Vagrancy laws of state parties to the African Charter on Human and Peoples’ Rights
Close to two-thirds of State Parties to the African Charter have domestic laws that make “vagrancy” illegal. In many countries that criminalize the status of vagrancy, a vagrant is defined as any person who does not have a fixed abode nor means of subsistence, and who does not practice a trade or profession. Activities that can fall under the array of vagrancy-related offences include loitering, public indecency, solicitation, and begging.
In practice, these laws are used to police urban spaces, targeting and criminalizing some of the poorest and most marginalized individuals in society. Those targeted by vagrancy laws often cannot afford legal services and representation, which results in their over-incarceration. Vagrancy laws are colonial era criminal laws that reinforce structural racism and exacerbate poverty and social exclusion, often in violation of constitutional rights.
In 2018, the Pan-African Lawyers Union (PALU) requested that the African Court on Human and Peoples’ Rights (AfCHPR) provide an advisory opinion on the question of whether state parties to the African Charter on Human and Peoples’ Rights have a positive obligation to amend or repeal vagrancy laws and bylaws to conform to rights protected under the African Charter, the African Children’s Charter, and the Protocol to the African Charter on the Rights of women.
Open Society Justice Initiative Involvement
With the onset of COVID-19 and increased likelihood that the virus will spread in congested places such as prisons, the Justice Initiative submitted an amicus brief in August 2020 highlighting the renewed and urgent need for all states parties to decriminalize vagrancy.

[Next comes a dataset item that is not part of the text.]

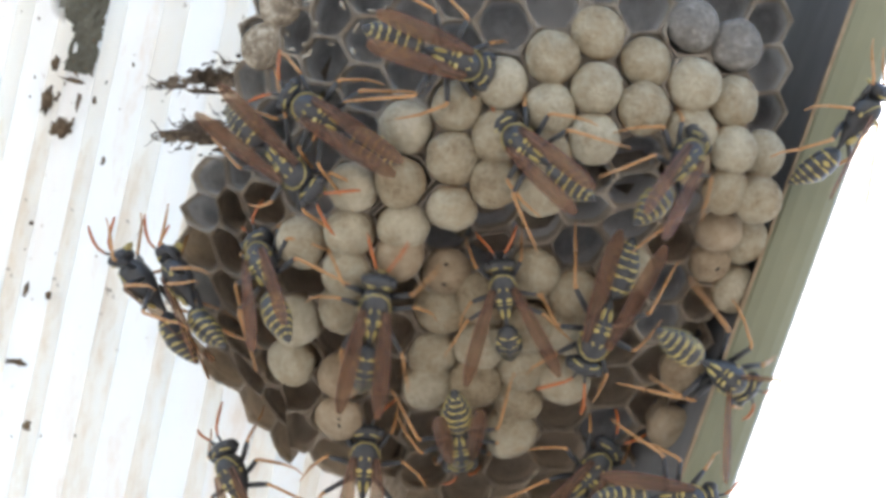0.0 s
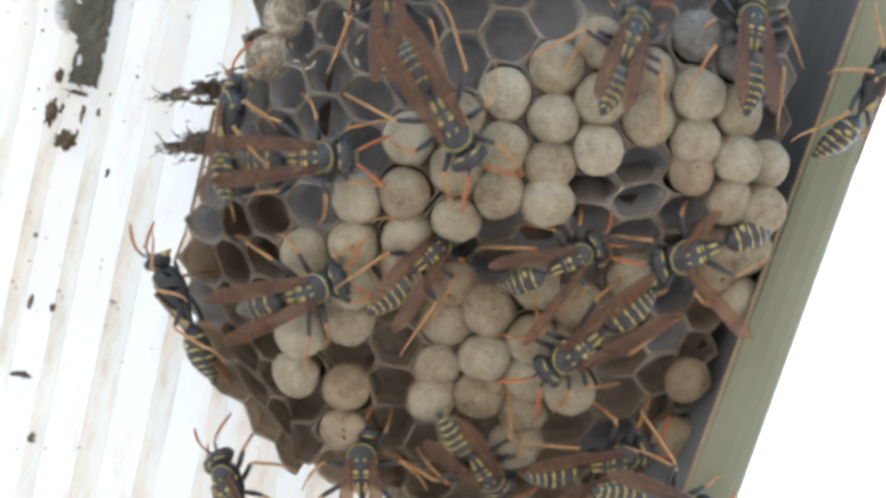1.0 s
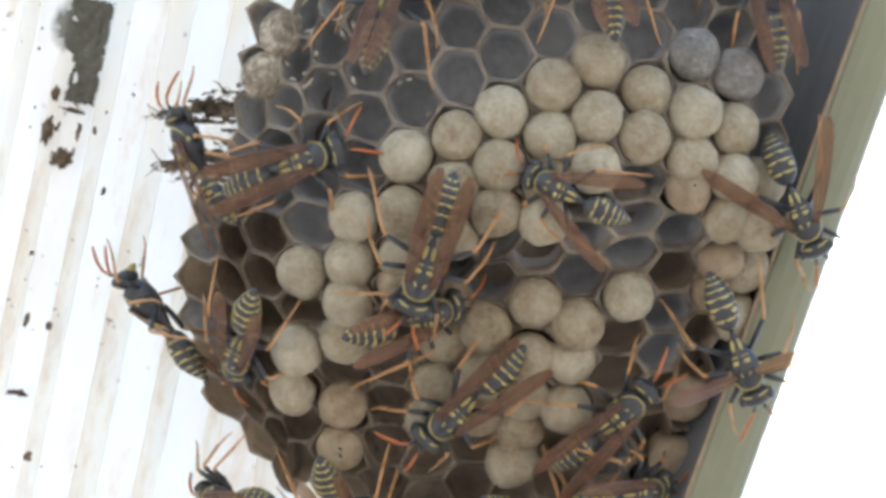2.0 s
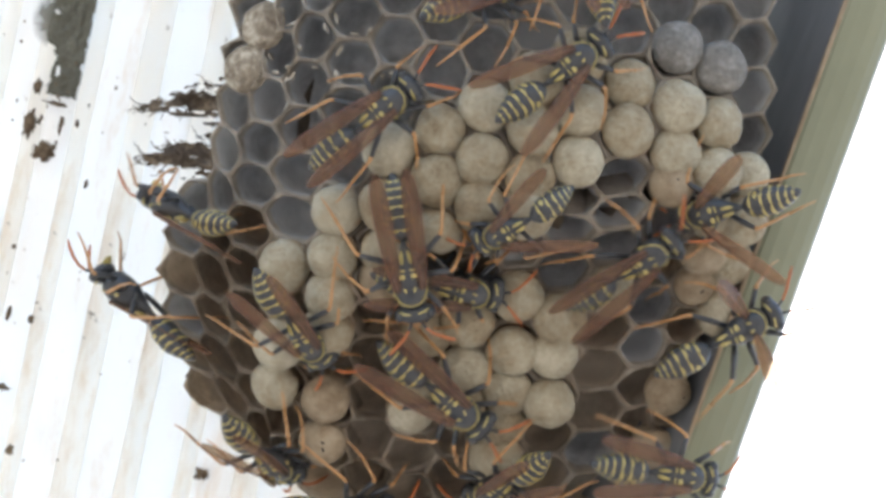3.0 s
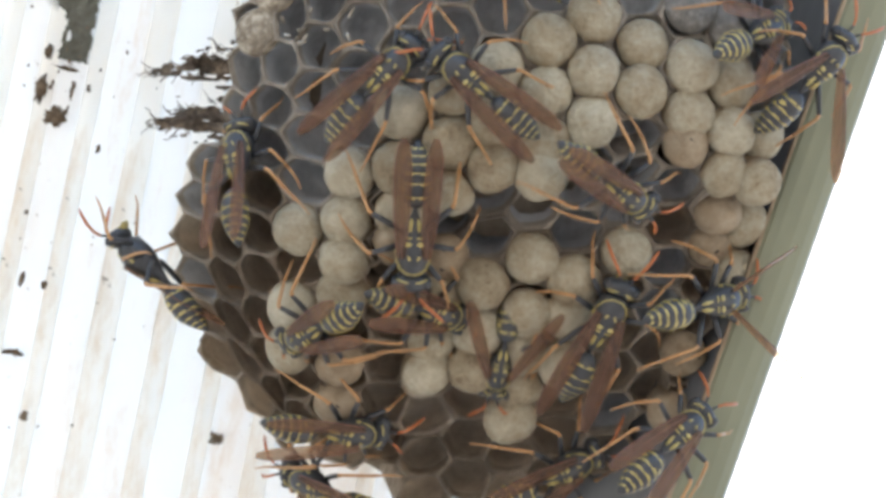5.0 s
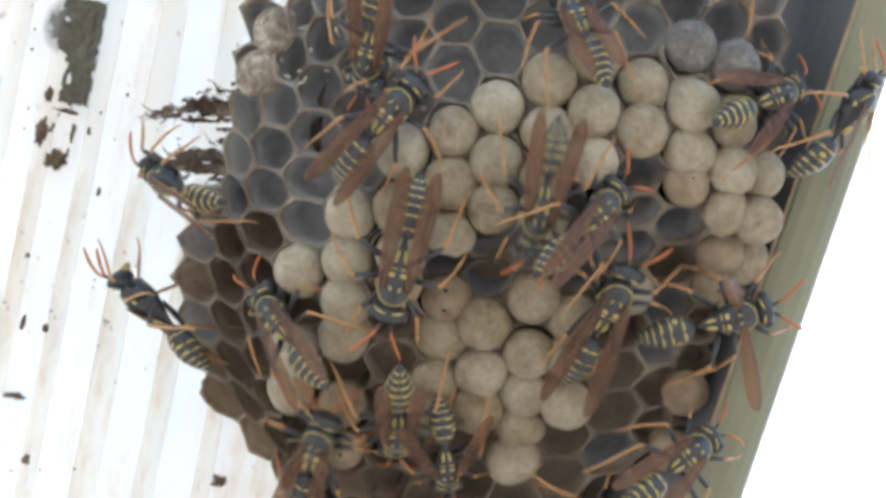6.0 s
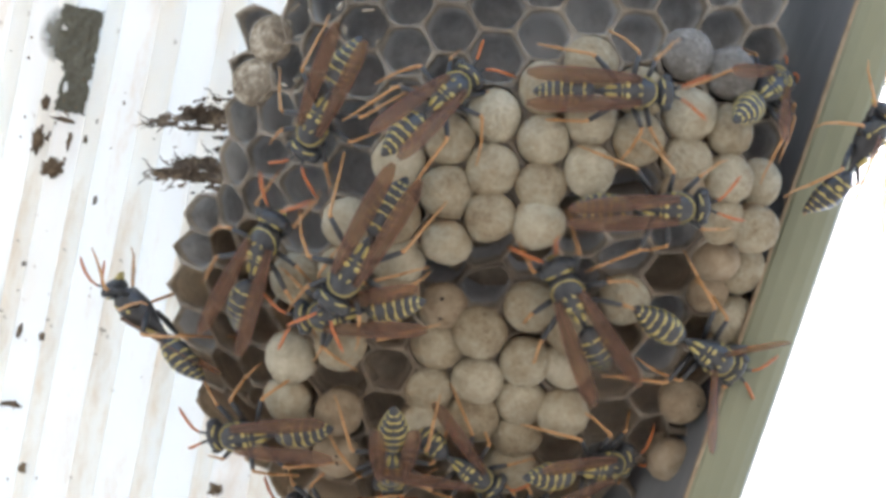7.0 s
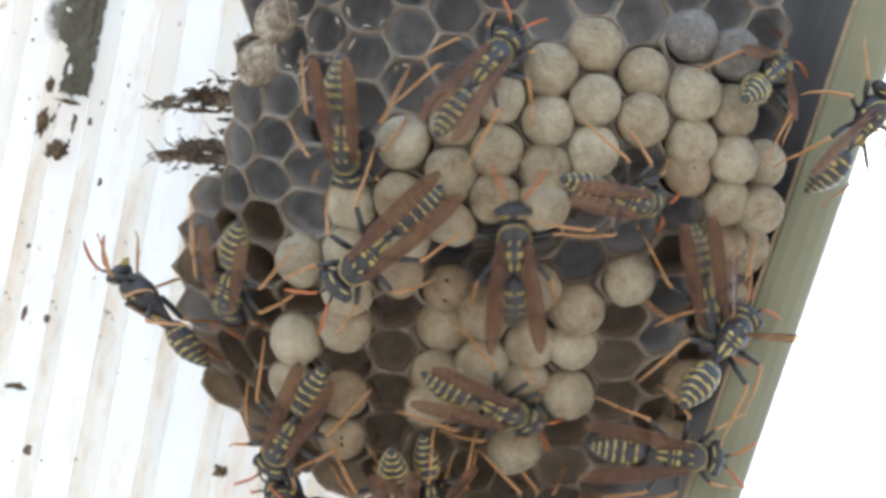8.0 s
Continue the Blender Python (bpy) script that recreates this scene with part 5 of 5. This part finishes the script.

The Justice Initiative argues that:
- The right to health for prisoners is well-founded in Article 16 of the African Charter on Human and Peoples’ Rights. Article 16 recognizes the right of every individual to “enjoy the best attainable state of physical and mental health.” It also enjoins States Parties to the African Charter to take steps to “protect the health of their people” and to “ensure they receive medical attention when they are sick.” Notably, this right applies to all individuals, irrespective of whether they are arrested or otherwise detained.
- Vagrancy laws disproportionately affect poor people, in violation of the prohibition against discrimination in Article 2 and the guarantee of equality in Article 3 of the African Charter. The laws, which primarily target individuals who are homeless and without income, result in individuals being arrested and detained in pre-trial detention and in prisons simply because of their economic status.
- There exists a rational and disproportionate connection between vagrancy laws and congestion in prisons. Eighteen of the 30 African states in the top 100 countries with prison occupancy rates of 110.8% or more have vagrancy-related provisions in their laws.
- Prison congestion is a vector for infectious diseases in prisons, and even more so in the context of the COVID-19 pandemic. The World Health Organization has stated that prisons are particularly susceptible to the spread of the disease because they are often crowded, making it difficult to follow social distancing and other hygiene measures to prevent the spread of the virus.
- Vagrancy laws are foundational to structural racism and are incompatible with the prohibition against discrimination in Article 2 and the guarantee of equality in Article 3 of the African Charter. Vagrancy laws clearly distinguish between individuals on the basis of economic status, thereby fostering structural and historical discrimination.
The African Court on Human and Peoples’ Rights issues an Advisory Opinion finding that vagrancy laws or bylaws in nearly every country in Africa discriminate against marginalized populations including women, children, people with disabilities, and others.